Music Reviews
Gregor Samsa

Gregor Samsa

Rest

The Kora Records

This aptly-named, Kafka-referencing collective displays the same melancholy calm as the best of the master’s characters – accepting the hurt and beauty of existence – and like Kafka’s books, Gregor Samsa’s music mirrors quiet desperation and hopes of escape. There’s a steely discipline in the heart of this teardrop soft, lushly orchestrated music. The multi-headed Samsa crafted the multi-layered baroque of Rest largely via email, as members are scattered all across the United States. I just find it fucking fascinating that they could stay focused, even with distance and the hum of everyday life, to create such a concise and well-crafted body of songs. Rest is peaceful, quietly majestic music, utilitarian and content to be what it is instead of some world-conquering sellout nonsense; it makes me think of long wooden hallways and Japanese lanterns swaying gently in a spring breeze.

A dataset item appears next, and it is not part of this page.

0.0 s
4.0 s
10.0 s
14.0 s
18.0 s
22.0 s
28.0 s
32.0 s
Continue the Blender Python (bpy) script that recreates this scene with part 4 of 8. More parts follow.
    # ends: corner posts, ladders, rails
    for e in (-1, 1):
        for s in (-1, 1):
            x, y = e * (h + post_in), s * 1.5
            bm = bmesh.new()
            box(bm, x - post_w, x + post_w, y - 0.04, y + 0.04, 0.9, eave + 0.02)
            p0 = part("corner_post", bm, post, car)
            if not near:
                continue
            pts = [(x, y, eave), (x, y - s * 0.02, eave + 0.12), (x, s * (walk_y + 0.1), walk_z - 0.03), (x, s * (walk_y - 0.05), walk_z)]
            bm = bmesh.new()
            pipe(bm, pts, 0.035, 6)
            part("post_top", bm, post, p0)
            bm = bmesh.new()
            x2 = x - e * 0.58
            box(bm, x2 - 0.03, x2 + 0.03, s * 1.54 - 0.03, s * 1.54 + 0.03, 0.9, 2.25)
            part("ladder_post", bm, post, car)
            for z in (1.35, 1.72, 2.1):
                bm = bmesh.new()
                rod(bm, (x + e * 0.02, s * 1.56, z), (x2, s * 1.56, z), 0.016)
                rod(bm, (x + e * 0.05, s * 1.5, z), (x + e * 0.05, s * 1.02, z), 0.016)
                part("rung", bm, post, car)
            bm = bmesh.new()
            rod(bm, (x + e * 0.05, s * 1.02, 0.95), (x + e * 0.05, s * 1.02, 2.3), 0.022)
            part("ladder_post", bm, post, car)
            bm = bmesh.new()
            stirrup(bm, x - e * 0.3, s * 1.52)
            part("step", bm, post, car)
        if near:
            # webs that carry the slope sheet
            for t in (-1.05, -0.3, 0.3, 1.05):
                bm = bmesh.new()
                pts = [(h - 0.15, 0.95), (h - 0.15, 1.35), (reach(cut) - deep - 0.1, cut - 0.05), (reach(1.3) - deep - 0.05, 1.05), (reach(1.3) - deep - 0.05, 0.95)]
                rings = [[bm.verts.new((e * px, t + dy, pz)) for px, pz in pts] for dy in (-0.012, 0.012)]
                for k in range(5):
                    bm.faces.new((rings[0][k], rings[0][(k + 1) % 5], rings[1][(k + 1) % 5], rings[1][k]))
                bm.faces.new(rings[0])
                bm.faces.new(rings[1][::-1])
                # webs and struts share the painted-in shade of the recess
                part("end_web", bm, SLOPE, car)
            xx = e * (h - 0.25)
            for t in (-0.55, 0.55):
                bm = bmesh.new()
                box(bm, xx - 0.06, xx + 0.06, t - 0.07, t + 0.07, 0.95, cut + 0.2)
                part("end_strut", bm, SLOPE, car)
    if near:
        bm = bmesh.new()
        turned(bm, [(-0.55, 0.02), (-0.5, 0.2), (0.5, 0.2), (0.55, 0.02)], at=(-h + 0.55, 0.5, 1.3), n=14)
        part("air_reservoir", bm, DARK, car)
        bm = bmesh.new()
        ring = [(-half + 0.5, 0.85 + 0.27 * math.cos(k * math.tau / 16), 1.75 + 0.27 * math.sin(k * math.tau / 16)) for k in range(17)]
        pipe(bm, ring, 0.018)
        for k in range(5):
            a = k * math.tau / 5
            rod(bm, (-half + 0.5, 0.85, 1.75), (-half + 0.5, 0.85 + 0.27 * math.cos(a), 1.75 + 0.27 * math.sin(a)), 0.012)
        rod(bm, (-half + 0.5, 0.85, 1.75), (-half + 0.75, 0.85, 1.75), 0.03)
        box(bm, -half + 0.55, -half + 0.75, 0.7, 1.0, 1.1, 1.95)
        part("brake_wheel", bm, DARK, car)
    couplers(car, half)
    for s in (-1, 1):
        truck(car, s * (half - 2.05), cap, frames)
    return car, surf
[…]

Opener “The Adolescent” is almost impossibly fragile – with stately piano mirrored by vibraphone that sounds like wind chimes on a starry summer night, strings, and whispered female vocals, all joining together into a rich, full whole to create a placid sense of place, reminiscent of thinking back to the last days of your childhood, the bittersweet taste in the back of your mouth. The found noises gently intruding at the end, they’re just the march of the adult world toward you. Listen to the quiet, inexorable lockstep build of “Abutting, Dismantling.” A one-chord mantra of echoing piano with clarinet and xylophone keeping in line for a while and then wandering in and out, vocals are muffled, but intimate, a secret told in the air that you can’t quite hear.

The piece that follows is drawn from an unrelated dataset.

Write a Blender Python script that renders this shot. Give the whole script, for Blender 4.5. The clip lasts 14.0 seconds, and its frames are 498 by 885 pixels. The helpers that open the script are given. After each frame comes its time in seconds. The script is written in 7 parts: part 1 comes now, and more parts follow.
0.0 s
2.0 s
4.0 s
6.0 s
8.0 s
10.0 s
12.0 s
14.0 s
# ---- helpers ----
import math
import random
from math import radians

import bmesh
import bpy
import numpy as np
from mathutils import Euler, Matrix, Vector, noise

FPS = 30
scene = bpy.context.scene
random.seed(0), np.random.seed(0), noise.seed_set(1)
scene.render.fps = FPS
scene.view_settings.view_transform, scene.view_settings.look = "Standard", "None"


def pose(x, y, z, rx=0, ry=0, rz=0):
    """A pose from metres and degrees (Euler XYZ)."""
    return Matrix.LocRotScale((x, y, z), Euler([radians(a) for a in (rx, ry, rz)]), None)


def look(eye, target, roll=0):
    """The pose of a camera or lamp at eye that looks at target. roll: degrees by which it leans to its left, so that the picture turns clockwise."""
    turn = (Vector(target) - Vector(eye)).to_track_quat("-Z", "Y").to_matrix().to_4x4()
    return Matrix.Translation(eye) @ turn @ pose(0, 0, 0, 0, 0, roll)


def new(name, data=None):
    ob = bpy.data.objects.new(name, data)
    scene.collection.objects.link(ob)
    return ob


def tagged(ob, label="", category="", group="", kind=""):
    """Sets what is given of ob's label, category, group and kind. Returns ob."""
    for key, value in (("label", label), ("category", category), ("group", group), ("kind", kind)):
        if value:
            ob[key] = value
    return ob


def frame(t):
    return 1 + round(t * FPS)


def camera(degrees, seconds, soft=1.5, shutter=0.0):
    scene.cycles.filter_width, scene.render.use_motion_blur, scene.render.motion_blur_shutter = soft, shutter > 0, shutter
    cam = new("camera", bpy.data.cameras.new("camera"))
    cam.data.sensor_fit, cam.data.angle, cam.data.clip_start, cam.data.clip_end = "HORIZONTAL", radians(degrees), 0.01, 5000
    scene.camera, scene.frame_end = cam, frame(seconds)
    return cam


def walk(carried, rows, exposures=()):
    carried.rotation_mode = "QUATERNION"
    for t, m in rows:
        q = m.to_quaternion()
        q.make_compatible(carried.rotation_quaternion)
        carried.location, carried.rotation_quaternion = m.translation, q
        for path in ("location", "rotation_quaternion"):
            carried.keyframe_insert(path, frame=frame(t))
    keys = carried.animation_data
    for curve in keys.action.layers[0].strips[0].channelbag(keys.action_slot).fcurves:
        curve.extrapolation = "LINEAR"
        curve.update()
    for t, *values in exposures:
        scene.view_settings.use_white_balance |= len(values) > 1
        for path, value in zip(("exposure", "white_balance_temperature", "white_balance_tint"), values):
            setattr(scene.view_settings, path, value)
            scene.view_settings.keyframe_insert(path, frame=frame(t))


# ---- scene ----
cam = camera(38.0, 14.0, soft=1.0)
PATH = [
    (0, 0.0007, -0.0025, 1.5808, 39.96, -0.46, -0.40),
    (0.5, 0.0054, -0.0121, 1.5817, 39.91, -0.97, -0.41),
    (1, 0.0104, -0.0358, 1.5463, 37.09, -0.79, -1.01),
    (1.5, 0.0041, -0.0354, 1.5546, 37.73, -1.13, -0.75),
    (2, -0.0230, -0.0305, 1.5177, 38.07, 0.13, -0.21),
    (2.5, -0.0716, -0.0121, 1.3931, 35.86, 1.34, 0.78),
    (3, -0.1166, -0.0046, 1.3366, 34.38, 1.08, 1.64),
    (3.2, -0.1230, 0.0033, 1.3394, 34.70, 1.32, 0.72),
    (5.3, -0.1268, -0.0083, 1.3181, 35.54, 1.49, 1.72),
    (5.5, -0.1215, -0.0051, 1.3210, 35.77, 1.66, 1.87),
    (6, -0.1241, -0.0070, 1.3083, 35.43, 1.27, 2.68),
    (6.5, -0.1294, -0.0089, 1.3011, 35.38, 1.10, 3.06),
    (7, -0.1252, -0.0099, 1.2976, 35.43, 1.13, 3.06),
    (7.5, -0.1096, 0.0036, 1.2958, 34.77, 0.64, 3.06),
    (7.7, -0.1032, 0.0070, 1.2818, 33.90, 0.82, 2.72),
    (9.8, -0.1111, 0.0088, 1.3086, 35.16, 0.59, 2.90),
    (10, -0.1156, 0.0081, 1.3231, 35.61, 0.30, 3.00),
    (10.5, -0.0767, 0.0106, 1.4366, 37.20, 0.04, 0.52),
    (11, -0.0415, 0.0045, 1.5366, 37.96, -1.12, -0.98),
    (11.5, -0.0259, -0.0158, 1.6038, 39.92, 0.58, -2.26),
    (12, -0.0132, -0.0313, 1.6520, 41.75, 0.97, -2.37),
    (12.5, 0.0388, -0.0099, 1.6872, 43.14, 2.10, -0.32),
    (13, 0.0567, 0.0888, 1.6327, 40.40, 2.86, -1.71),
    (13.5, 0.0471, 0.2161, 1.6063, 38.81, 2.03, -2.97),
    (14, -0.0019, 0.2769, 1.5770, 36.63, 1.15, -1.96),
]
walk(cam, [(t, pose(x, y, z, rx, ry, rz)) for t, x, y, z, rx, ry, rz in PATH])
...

“First Mile, Last Mile” calls to mind the aether-soft balladry of the Bill Evans Trio, with Evans at his most medicated, a shuffling lullaby, packed tightly with negative space, marching drums and liquid piano lines. Until harsh guitar drones and feedback cut in, elbowing out depressive strings, everything becomes wilder, more feral, and unpredictable and primal, in stark contrast to the delicate restraint of so much else on the album. It’s disquieting, until an alien tone poem lulls everyone back into the amniotic pool. “Du Meine Leisa” feels like one of those space stream lullabies that J. Spaceman perfected with his Spiritualized – male and female voices join together across space and time, all in hopes of connection, subliminal tones and hums gradually coalesce around amazing piano chords and a lone cello – face tilted toward the sun’s infinite warmth.

Gregor Samsa jettisons all rockist poses and rugged individualism for poised and communal wonderment; guitars are mostly absent, as are drums, center space is given to reflective, autumnal piano pieces, gently interlocking with strings, vibes, clarinet, and the sweetly whispered harmonies of Nikki King, Champ Bennett, and Rick Alverson as if in delirious late-night conversation, where no one can hear you, the whole house is asleep. The silent partner is the lush space between each carefully played note. Rest is chamber ambiance – softly glittering drone wrought with human hands.